Example code demonstration:
import java.nio.file.Files;
import java.nio.file.Path;
import java.nio.file.Paths;
public class MimeTypeDetector {
public static String detectMimeType(String filePath) {
try {
Path path = Paths.get(filePath);
return Files.probeContentType(path);
} catch (Exception e) {
return "application/octet-stream";
}
}
public static void main(String[] args) {
String mimeType = detectMimeType("example.pdf");
System.out.println("Detected MIME type: " + mimeType);
}
}
Advantages of this method include:
- Detection based on file content rather than extension
- Automatic stream handling without manual resource management
- Integration with operating system file type detectors
- Thread safety and good performance
Alternative URLConnection Methods
Prior to Java 7, developers commonly used URLConnection class methods for MIME type detection. Two main approaches exist:
Filename-based Detection
The URLConnection.guessContentTypeFromName(String fileName) method makes educated guesses based solely on file extensions:
String fileName = "document.pdf";
String mimeType = URLConnection.guessContentTypeFromName(fileName);
System.out.println("Guessed MIME type from name: " + mimeType);
This approach is simple and fast but has limited accuracy since file extensions can be arbitrarily modified.
Content-based Detection
The URLConnection.guessContentTypeFromStream(InputStream is) method identifies file types by reading magic numbers from the beginning of files:
import java.io.BufferedInputStream;
import java.io.FileInputStream;
import java.io.InputStream;
import java.net.URLConnection;
public class StreamBasedDetection {
public static String detectFromStream(String filePath) {
try (InputStream is = new BufferedInputStream(new FileInputStream(filePath))) {
String mimeType = URLConnection.guessContentTypeFromStream(is);
return mimeType != null ? mimeType : "application/octet-stream";
} catch (Exception e) {
return "application/octet-stream";
}
}
}
Note that this method requires manual input stream management, and failure to close streams may lead to resource leaks.
Common MIME Type Reference
Understanding common MIME types is essential for proper file handling. Below is a selection of important file types and their corresponding MIME types:
<table border="1"> <tr><th>File Extension</th><th>File Type</th><th>MIME Type</th></tr> <tr><td>.pdf</td><td>Adobe Portable Document Format</td><td>application/pdf</td></tr> <tr><td>.docx</td><td>Microsoft Word Document</td><td>application/vnd.openxmlformats-officedocument.wordprocessingml.document</td></tr> <tr><td>.jpg, .jpeg</td><td>JPEG Image</td><td>image/jpeg</td></tr> <tr><td>.png</td><td>PNG Image</td><td>image/png</td></tr> <tr><td>.mp4</td><td>MP4 Video</td><td>video/mp4</td></tr> <tr><td>.mp3</td><td>MP3 Audio</td><td>audio/mpeg</td></tr> <tr><td>.zip</td><td>ZIP Archive</td><td>application/zip</td></tr> <tr><td>.json</td><td>JSON Data</td><td>application/json</td></tr> <tr><td>.html</td><td>HTML Document</td><td>text/html</td></tr>By default, text files use text/plain, while other unknown file types use application/octet-stream.
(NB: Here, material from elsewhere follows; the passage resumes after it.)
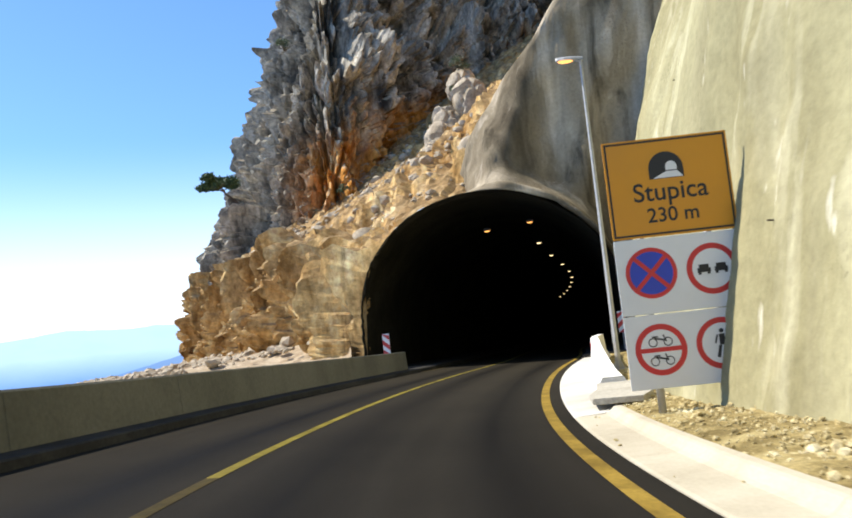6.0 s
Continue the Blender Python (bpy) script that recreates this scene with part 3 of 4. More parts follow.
def build_crag():
    """The upper cliff: grey pillars, with rusty hollows at their foot."""
    nu, nv, top = 520, 250, 66.0
    foot = curve_through(CRAG_FOOT, nu)
    verts, faces, inward = [], [], []
    for i in range(nu):
        a, b = foot[max(i - 36, 0)], foot[min(i + 36, nu - 1)]
        t = (b - a).normalized()
        inward.append(Vector((-t.y, t.x)))
    for i in range(nu):
        f = foot[i]
        base = float(np.interp(f.x, [20, 24, 28, 36, 50, 75], [1.0, 5.0, 8.0, 14.0, 23.0, 36.0]))
        way, below = 0.0, base
        for j in range(nv):
            z = base + (top - base) * (j / (nv - 1)) ** 1.3
            # ledges climb with the slope below
            zz = z - 0.42 * max(0.0, f.x - 31.0)
            sb = crag_setback(f, zz)
            p = Vector((f.x + inward[i].x * sb, f.y + inward[i].y * sb, z))
            cave = max(0.0, 1 - abs(zz - 16.0) / 6.5) * max(0.0, 1 - abs(f.x - 33.0) / 7.5) ** 0.6
            hole = max(0.0, fbm(Vector((p.x * 0.13, p.y * 0.13, p.z * 0.09)) + Vector((2.0, 5.0, 0)), 2) - 0.12)
            lie = (crag_setback(f, zz + 1.5) - crag_setback(f, zz - 1.5)) / 3.0     # blocks stand out square to the slope
            way += math.hypot(1.0, lie) * (z - below)           # metres up the face
            below = z
            chip, gap = block(p + Vector((fbm(p * 0.7, 2), fbm(p * 0.7 + Vector((4, 1, 7)), 2), 0)) * 0.7, 1.0, 1.7, 2.0)
            off = 1.3 * rock_relief(Vector((f.x, f.y, base + way))) * (1 - 0.45 * cave) - 8.0 * hole - 3.4 * cave
            off += 0.75 * (chip - 0.5) + 0.45 * math.sqrt(min(1.0, gap / 0.4)) - 0.35
            up = 1 / math.hypot(1.0, lie)
            p.x -= inward[i].x * off * up
            p.y -= inward[i].y * off * up
            p.z += lie * up * off * 0.8 + 0.25 * fbm(p * 0.5, 2)
            verts.append(p[:])
    for i in range(nu - 1):
        for j in range(nv - 1):
            a = i * nv + j
            faces.append((a, a + nv, a + nv + 1, a + 1))
    b0 = len(verts)
    for i in range(nu):
        v = Vector(verts[i * nv + nv - 1])
        verts.append((v.x + inward[i].x * 40, v.y + inward[i].y * 40, v.z + 14))
    for i in range(nu - 1):
        faces.append((i * nv + nv - 1, (i + 1) * nv + nv - 1, b0 + i + 1, b0 + i))
    me = bpy.data.meshes.new("cliff_upper")
    me.from_pydata(verts, [], faces)
    me.materials.append(GREY_ROCK)
    tagged(new("cliff_upper", me), "craggy grey limestone pillars with rust-stained hollows", "cliff", kind="structure")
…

Method Comparison and Selection Guidelines
When choosing a MIME type detection method, consider the following factors:
Accuracy Comparison
Files.probeContentType() typically provides the highest accuracy by combining file content analysis with system-level type detection. Extension-based methods may fail when files are renamed.
Performance Considerations
Extension-based methods are fastest but least accurate. Content-based methods require file data reading, offering better reliability at the cost of performance. Files.probeContentType() strikes a good balance between performance and accuracy.
Compatibility
For projects requiring support for Java versions prior to 7, consider using URLConnection methods or third-party libraries. However, for modern Java projects, Files.probeContentType() is the preferred choice.
Practical Application Scenarios
File MIME type detection is particularly important in the following scenarios:
File Upload Validation
In web applications, validating uploaded file types can prevent malicious file uploads:
public boolean isValidFileType(Path filePath, String[] allowedTypes) {
String detectedType = Files.probeContentType(filePath);
if (detectedType == null) {
return false;
}
for (String allowedType : allowedTypes) {
if (detectedType.equals(allowedType)) {
return true;
}
}
return false;
}
Content Type Responses
In web servers, correctly setting Content-Type headers is crucial for proper browser file parsing:
@WebServlet("/download")
public class FileDownloadServlet extends HttpServlet {
protected void doGet(HttpServletRequest request, HttpServletResponse response)
throws ServletException, IOException {
String filePath = request.getParameter("file");
Path path = Paths.get(filePath);
String mimeType = Files.probeContentType(path);
if (mimeType == null) {
mimeType = "application/octet-stream";
}
response.setContentType(mimeType);
// Set additional download headers and transfer file content
}
}
Limitations and Solutions
While Java's built-in methods work well in most cases, certain limitations exist:
Built-in Type Library Limitations
Java's built-in MIME type detection may not cover all file types, particularly newer or proprietary formats. In such cases, consider:
- Using third-party libraries like Apache Tika
- Implementing custom type detection logic
- Combining multiple detection methods for improved accuracy
Performance Optimization
For scenarios requiring frequent detection of numerous files, consider caching detection results:
import java.util.concurrent.ConcurrentHashMap;
public class CachedMimeDetector {
private final ConcurrentHashMap<String, String> cache = new ConcurrentHashMap<>();
public String getMimeType(String filePath) {
return cache.computeIfAbsent(filePath, path -> {
try {
return Files.probeContentType(Paths.get(path));
} catch (Exception e) {
return "application/octet-stream";
}
});
}
}
Conclusion
Java provides multiple methods for detecting file MIME types, ranging from simple extension-based approaches to sophisticated content analysis. Files.probeContentType(), introduced in Java 7, excels in accuracy, performance, and ease of use, making it the preferred solution for modern Java applications. For specialized requirements, combining other methods or third-party libraries can achieve more precise type detection.
In practical development, choose appropriate methods based on specific requirements, balancing performance, accuracy, and maintenance costs. Proper MIME type detection not only enhances application security but also improves user experience and system compatibility.